I'm just delighted and humbled by your amazing generosity. Seeing your processes is such a gift. Thanks so much!

Tom Hart said...

This is a beautiful painting James. And again, I have to say that not only do I marvel at your artistic experience and skill, but equally - like Lori - at the generosity with which you share your knowledge. They say that teaching is the best way to accumulate and retain knowledge, and I imagine that you reap that benefit - very deservedly so.

James Gurney said...

It's very kind of you to say such nice things. I can assure you the gift goes both ways, because knowing I will be making my process transparent to you all pushes me to be a bit more diligent and accountable, and I often need such a kick in the can.

Zubin Erik said...

Ever thought about making a video showing the process?

Like with the dinosaurs of Laramidia you painted for Scientific American.

Drew said...

Awesome work as always.

When you did the transparent lay-in, did you wait until it was completely dry before you worked opaquely, or did you just jump right in?

Rosie said...

Hi, this is probably a dumb question, since I'm a beginner at this, but why do you do you first paint transparently, and then paint over it with opaque paint? Wouldn't it look the same if you just started with the opaque?

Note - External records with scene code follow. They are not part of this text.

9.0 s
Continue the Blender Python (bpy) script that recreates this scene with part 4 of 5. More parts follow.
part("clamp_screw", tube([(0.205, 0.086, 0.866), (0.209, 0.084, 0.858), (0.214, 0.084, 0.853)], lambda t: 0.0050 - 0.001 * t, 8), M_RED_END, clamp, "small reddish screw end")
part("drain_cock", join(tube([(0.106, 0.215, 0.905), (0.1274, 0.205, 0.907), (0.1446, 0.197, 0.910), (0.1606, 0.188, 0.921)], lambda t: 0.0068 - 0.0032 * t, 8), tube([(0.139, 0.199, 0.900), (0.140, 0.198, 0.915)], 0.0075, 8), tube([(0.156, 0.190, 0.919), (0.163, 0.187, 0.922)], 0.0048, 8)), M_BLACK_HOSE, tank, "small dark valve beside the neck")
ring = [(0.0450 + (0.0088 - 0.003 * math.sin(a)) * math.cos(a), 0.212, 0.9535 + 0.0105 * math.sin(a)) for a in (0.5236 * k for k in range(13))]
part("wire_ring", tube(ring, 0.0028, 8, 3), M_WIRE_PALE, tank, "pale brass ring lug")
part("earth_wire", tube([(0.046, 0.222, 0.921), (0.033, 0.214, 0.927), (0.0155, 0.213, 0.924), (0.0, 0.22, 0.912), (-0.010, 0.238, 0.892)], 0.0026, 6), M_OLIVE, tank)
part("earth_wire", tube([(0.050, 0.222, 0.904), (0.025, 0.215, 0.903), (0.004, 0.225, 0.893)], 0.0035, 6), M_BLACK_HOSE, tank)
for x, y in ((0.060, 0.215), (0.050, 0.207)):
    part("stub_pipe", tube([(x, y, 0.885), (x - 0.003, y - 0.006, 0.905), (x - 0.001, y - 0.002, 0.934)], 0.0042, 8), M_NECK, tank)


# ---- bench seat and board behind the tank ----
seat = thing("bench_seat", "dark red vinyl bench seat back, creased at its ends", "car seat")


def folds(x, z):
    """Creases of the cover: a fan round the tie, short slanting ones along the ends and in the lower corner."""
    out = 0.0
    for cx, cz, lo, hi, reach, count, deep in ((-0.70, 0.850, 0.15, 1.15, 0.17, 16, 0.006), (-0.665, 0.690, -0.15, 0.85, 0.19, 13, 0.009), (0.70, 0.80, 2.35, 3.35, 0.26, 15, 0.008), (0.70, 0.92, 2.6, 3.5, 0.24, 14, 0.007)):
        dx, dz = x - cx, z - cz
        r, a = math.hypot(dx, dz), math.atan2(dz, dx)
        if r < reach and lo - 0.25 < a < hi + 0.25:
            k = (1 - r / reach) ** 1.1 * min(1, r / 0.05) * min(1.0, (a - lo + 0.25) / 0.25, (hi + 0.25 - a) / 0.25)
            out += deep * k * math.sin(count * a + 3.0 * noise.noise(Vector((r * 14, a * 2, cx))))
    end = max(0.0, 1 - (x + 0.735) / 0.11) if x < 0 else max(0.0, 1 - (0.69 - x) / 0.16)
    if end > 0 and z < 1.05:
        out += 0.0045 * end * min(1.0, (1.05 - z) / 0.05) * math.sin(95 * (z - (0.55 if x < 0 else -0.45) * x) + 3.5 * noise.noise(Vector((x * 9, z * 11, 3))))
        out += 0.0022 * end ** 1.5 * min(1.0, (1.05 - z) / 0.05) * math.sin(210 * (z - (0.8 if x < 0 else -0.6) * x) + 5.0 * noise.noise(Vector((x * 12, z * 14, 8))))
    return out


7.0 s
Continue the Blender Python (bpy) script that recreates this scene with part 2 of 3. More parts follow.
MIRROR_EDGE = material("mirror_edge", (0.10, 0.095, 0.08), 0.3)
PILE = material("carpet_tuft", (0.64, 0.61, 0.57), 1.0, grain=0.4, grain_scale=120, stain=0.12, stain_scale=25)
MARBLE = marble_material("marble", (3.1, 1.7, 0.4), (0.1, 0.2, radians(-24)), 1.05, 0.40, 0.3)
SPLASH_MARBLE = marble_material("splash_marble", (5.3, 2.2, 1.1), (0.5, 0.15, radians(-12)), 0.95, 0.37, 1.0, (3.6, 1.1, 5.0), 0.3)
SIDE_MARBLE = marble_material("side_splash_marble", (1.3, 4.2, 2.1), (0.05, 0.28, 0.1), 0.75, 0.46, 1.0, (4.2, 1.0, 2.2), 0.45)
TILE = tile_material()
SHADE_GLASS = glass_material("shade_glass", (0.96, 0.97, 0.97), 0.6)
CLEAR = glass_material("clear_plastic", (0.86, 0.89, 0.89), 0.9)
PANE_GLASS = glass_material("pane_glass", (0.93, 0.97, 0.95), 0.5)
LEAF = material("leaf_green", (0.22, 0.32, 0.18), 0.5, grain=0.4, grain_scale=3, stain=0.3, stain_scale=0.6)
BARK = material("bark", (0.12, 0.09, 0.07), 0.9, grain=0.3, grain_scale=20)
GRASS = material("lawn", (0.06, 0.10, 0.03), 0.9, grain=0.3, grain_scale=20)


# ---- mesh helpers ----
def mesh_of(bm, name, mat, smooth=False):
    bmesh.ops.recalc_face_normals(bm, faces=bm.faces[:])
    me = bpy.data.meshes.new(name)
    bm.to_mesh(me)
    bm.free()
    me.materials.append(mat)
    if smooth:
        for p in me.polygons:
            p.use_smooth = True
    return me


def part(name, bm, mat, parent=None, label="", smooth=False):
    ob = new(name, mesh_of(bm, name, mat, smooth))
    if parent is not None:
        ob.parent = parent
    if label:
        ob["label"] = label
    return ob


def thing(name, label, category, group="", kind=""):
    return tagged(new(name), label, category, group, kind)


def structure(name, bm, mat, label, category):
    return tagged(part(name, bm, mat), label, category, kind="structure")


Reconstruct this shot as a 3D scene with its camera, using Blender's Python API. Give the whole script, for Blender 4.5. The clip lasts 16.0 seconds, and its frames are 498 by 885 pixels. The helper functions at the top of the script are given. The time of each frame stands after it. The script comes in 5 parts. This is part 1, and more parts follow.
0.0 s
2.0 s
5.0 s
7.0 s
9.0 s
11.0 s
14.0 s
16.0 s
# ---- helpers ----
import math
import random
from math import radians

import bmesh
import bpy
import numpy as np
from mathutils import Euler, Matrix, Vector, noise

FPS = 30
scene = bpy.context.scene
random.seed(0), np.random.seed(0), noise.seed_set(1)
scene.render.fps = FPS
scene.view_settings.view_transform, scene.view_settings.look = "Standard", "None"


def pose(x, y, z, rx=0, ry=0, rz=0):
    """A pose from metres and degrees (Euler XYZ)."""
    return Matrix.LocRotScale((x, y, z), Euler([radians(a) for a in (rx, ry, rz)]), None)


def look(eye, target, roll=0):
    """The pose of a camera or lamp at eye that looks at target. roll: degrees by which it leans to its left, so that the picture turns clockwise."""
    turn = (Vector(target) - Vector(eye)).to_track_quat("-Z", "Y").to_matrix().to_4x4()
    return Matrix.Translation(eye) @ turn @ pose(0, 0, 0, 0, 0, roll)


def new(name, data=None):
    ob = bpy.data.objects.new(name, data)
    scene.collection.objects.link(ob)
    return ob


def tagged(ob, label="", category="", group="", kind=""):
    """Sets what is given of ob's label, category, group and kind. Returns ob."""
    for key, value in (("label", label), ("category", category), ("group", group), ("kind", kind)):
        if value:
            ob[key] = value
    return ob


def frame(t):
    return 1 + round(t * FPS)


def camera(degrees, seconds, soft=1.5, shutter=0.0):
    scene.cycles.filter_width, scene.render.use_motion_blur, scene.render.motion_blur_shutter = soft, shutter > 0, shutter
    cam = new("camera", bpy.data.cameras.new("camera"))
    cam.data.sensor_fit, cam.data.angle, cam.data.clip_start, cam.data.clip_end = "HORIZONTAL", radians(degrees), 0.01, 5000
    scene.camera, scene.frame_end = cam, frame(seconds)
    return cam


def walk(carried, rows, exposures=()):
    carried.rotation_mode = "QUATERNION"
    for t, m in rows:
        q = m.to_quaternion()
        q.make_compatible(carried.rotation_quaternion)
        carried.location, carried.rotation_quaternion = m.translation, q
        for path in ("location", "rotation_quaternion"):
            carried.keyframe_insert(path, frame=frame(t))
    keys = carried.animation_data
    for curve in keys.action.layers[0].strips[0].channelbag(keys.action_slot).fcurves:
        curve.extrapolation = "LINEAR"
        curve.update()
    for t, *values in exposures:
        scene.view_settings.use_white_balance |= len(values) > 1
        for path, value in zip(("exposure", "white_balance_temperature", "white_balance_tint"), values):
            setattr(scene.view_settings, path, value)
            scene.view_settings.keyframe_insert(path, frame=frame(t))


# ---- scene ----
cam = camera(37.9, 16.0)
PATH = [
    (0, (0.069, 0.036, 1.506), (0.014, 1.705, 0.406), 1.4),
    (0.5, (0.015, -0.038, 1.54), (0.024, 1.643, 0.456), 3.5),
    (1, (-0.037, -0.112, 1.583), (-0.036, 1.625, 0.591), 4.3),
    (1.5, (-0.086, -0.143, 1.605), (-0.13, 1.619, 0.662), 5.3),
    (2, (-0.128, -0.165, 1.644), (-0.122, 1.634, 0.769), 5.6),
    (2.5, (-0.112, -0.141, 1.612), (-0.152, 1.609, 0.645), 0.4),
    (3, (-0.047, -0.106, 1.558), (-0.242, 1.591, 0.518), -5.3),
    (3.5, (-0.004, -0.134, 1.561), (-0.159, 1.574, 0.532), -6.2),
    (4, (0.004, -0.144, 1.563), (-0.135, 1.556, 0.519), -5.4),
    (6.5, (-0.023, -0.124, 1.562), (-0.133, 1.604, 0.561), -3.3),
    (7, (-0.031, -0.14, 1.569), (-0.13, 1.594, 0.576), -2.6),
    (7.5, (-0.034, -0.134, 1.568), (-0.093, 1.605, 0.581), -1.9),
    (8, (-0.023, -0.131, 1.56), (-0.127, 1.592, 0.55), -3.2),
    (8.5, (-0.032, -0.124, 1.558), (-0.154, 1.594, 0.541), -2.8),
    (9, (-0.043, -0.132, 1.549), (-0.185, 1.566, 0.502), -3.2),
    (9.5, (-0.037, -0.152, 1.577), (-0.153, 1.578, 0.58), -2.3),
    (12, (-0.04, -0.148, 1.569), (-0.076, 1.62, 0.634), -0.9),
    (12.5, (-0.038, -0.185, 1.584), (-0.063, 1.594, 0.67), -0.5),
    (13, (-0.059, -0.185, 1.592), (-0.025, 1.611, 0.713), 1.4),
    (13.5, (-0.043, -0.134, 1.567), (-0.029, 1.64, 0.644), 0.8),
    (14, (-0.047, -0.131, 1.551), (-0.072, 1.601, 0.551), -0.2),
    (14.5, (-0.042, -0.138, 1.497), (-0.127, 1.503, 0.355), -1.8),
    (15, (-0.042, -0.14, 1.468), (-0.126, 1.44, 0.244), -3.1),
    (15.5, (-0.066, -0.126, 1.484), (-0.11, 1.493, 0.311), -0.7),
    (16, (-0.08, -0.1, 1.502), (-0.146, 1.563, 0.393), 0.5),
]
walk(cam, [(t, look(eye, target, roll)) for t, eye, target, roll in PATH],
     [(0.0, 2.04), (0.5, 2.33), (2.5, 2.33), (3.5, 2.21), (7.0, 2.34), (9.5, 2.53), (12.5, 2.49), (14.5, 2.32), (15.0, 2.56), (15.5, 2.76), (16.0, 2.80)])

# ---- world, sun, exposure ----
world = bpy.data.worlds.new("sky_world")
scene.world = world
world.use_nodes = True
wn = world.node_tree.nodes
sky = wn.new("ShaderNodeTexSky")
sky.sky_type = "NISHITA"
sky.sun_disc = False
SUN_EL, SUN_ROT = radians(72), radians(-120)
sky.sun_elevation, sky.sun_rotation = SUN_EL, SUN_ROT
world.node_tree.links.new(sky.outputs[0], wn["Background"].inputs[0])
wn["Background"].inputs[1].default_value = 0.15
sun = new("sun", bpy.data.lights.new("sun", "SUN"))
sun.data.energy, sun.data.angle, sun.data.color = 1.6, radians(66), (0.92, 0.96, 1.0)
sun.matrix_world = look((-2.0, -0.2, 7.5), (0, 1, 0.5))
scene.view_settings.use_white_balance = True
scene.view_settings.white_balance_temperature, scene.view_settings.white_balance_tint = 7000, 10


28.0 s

Anyway, thanks for showing us your process. I learn so much from your blog posts!

Anonymous said...

You were smart to take the time to make the maquette. The lighting on the pteranadon is really great and gives a greater sense of realism than faking it would have. Great job! - Margie Palombi

Jared Shear said...

Wonderful post James. It's always great to get the opportunity to see you process on these. Insightful and inspirational.